The first house we moved into as a married couple was livable, as long as a person had low standards. We did; I was five months pregnant and we needed insurance and a place to live, so I would’ve moved into a wall tent if the ranch offered a decent PPO.
When we went to look at the house, the previous inhabitants’ belongings were still in it, and the cobwebs in the corners of the master bedroom were so thick that you couldn’t see the spiders within. But, you knew they were there. I just looked straight ahead and said “Yep, it’ll work” without really looking. I didn’t want to look any closer at the mess before we moved in and I had to.
Immediately after moving in, Jim went to camp for several days. I laid in the bedroll in the living room (I wasn’t going into that master bedroom alone the first night! Not with all those spiders. Hell, no) and watched our baby kick for the first time. The next morning, I cleaned for five days straight, and I only called my mom and cried once.
I scrubbed the cracks in the linoleum where you could see the previous linoleum pattern. I figured out how to stab the cobwebs with a broom handle to flush out the giant spiders, then kill them with a sponge mop as they ran across the top of the wall. I cut puppy poop out of the carpet with a pair of scissors.
The grumpy in the toilet was what did me in. I wanted that to be more than I could deal with it, but I had to deal with it. So, I cried overwhelmed, hormonal tears and I dealt with it. Then I drove down the road to cell phone service and cried to my mommy.
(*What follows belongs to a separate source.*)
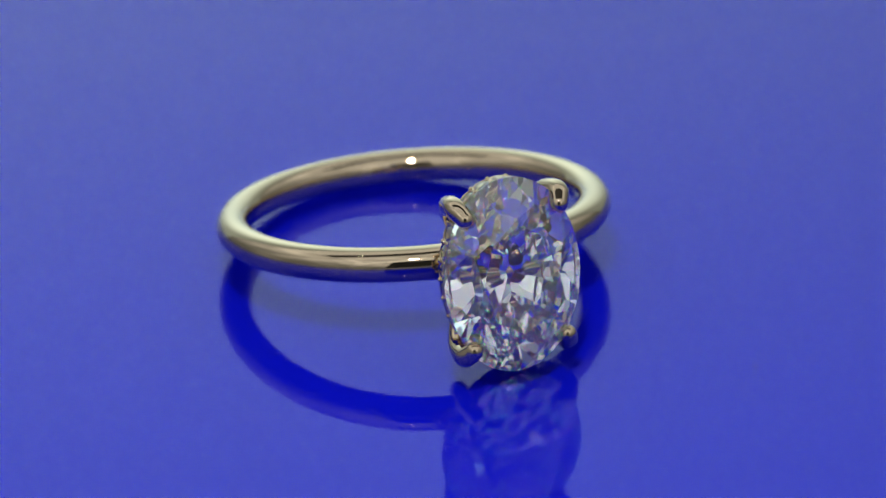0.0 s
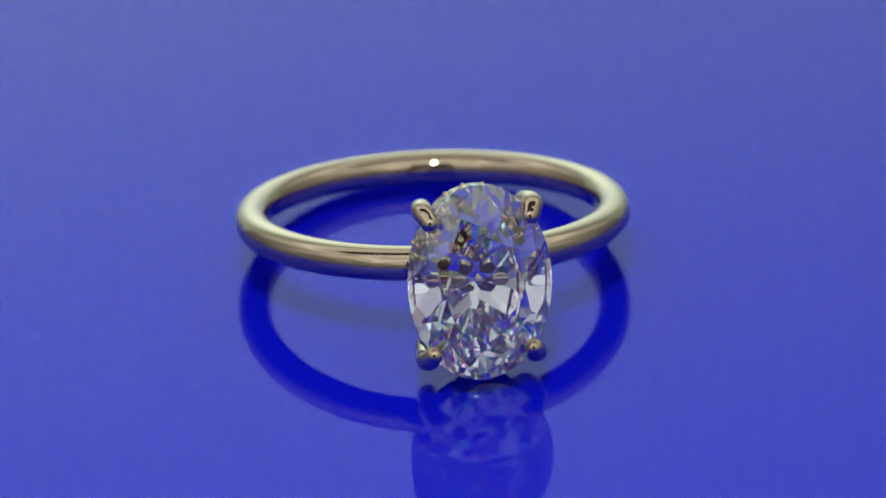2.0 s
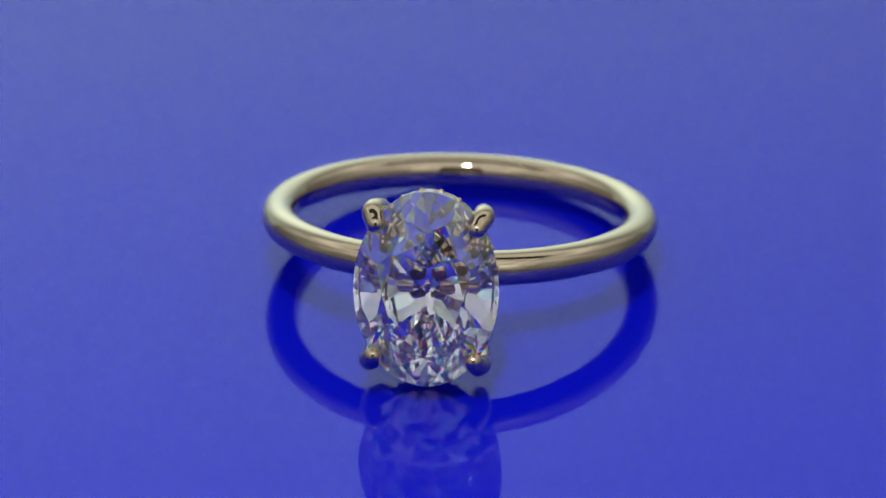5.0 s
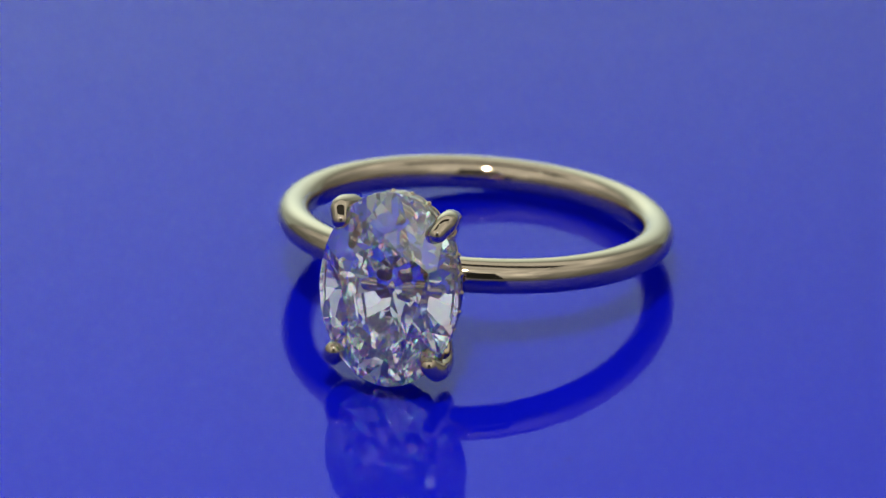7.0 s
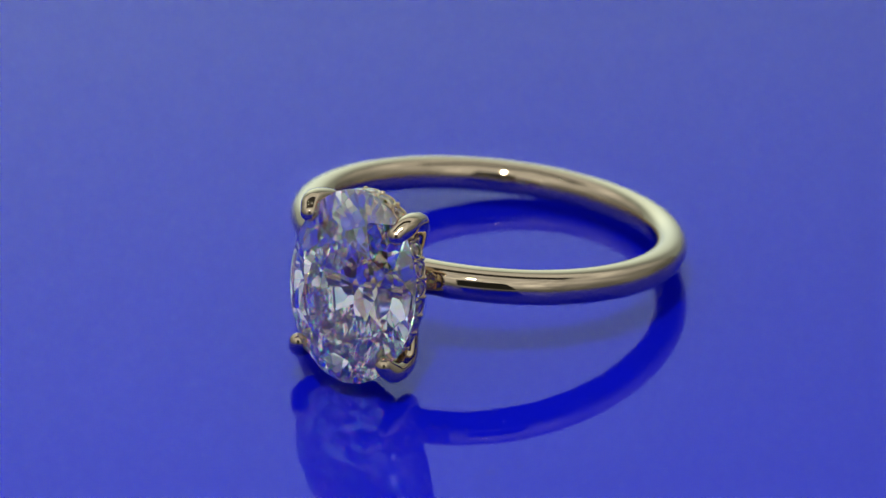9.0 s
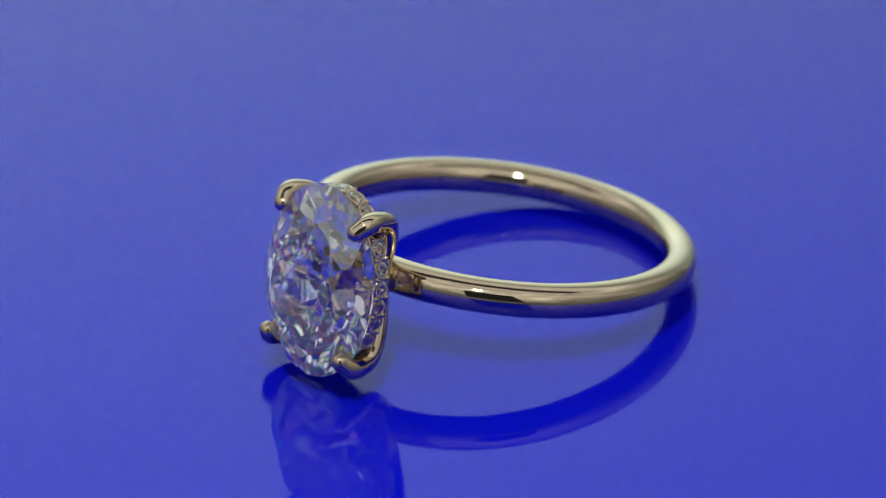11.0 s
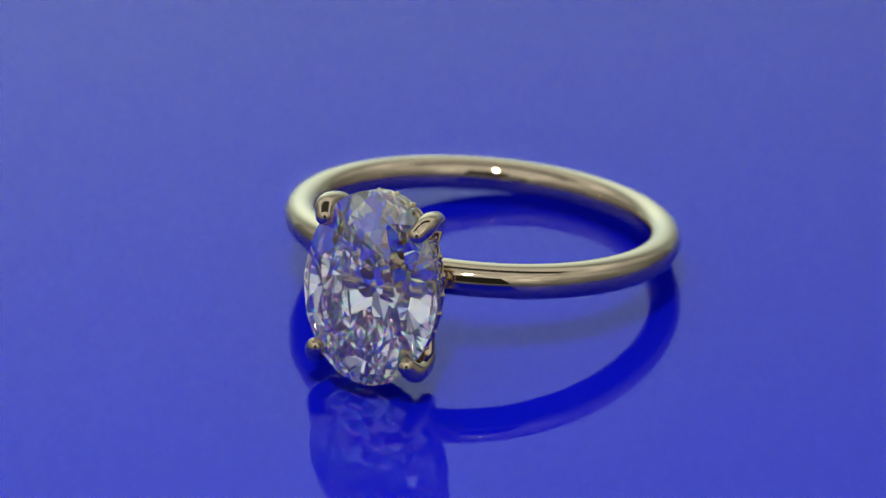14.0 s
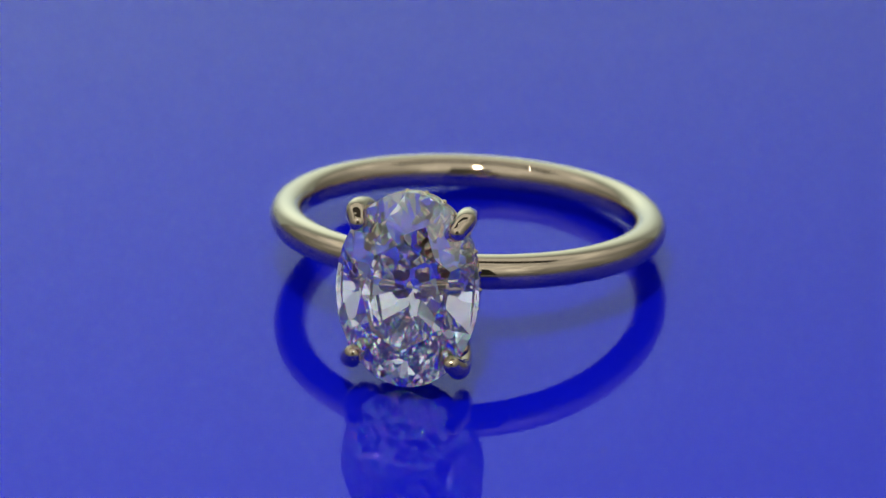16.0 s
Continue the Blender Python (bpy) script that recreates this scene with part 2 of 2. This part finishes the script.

I didn’t cry while cleaning the next three houses we lived in. Now I just keep a container of Lysol wipes and the toilet brush on top of the moving boxes, because the sooner I can pee without hovering in my own home, the better.
Even after shampooing carpets and washing walls, ranch houses still usually have holes in the walls, names written on the walls with hearts drawn around them (aww, how sweet! Wait, do I live in a public restroom? What the freak), missing light fixtures and broken knobs in the bathtub. If the washing machine and furnace work, I feel like we’ll make it.
My neighbor and I were laughing about all the holes in our walls a few weeks ago and how we get insecure when relatives from town come to visit. We know our houses are shabby, we don’t want our houses to be shabby, but we can’t help the fact that our houses are shabby. We don’t want to invest our personal money into company houses that we’ll never own, but we spend thousands of dollars on custom saddles, bridles, 100% wool saddle pads and assorted rawhide gear.
“When people come over, I’m like, ‘Can we start in the tack room? That’d make a better first impression,'” she half-joked.
I compromised by bringing the tack room in the house. I always hang up our bridles along one wall. It’s easier to look at a trailer house wall with chipped paint, missing baseboards and drywall patches when it’s covered in $600 bridle outfits.
Some ranch wives have some really significant challenges to overcome. A friend of mine on a nearby ranch (hi, Kellie!) moved into a house that floods every time the ditch behind it overflows its banks. She moved into it with a toddler, a newborn, and a non-functioning bathroom. They used a Porta-Potty for 6 weeks while fixing the bathroom. Now, there’s one bedroom in the house where the wall separated from the floor, and she said she’s certain wild animals live in it. Did she call her mom and cry? Probably. But, then she locked the door with a latch from the outside, tacked a board along the floor, and now jokingly refers to it “The Danger Room.”
I have no pictures for this topic, because I strategically crop out the crummy parts of the house. I could, theoretically, take some pictures of the worst parts and post them online, but I still live here and I don’t want to. If you come to my house, I hope you’ll notice the handmade dining table my husband built or my favorite horse quilt draped across the back of the couch before you notice the broken kitchen drawers and lack of window screens.
Keepin’ in real in the country and giving us all a reason to drink,
Mrs. Young III
You talking about your experiences of moving into houses on ranches brings back so many memories for me. People used to love my houses, but I learned to put pictures or hang tack or something over the holes in the walls. You can make a home wherever you are!
I love this! I miss living on a ranch and working cattle, and training horses in the process…Thank you for writing about your experiences!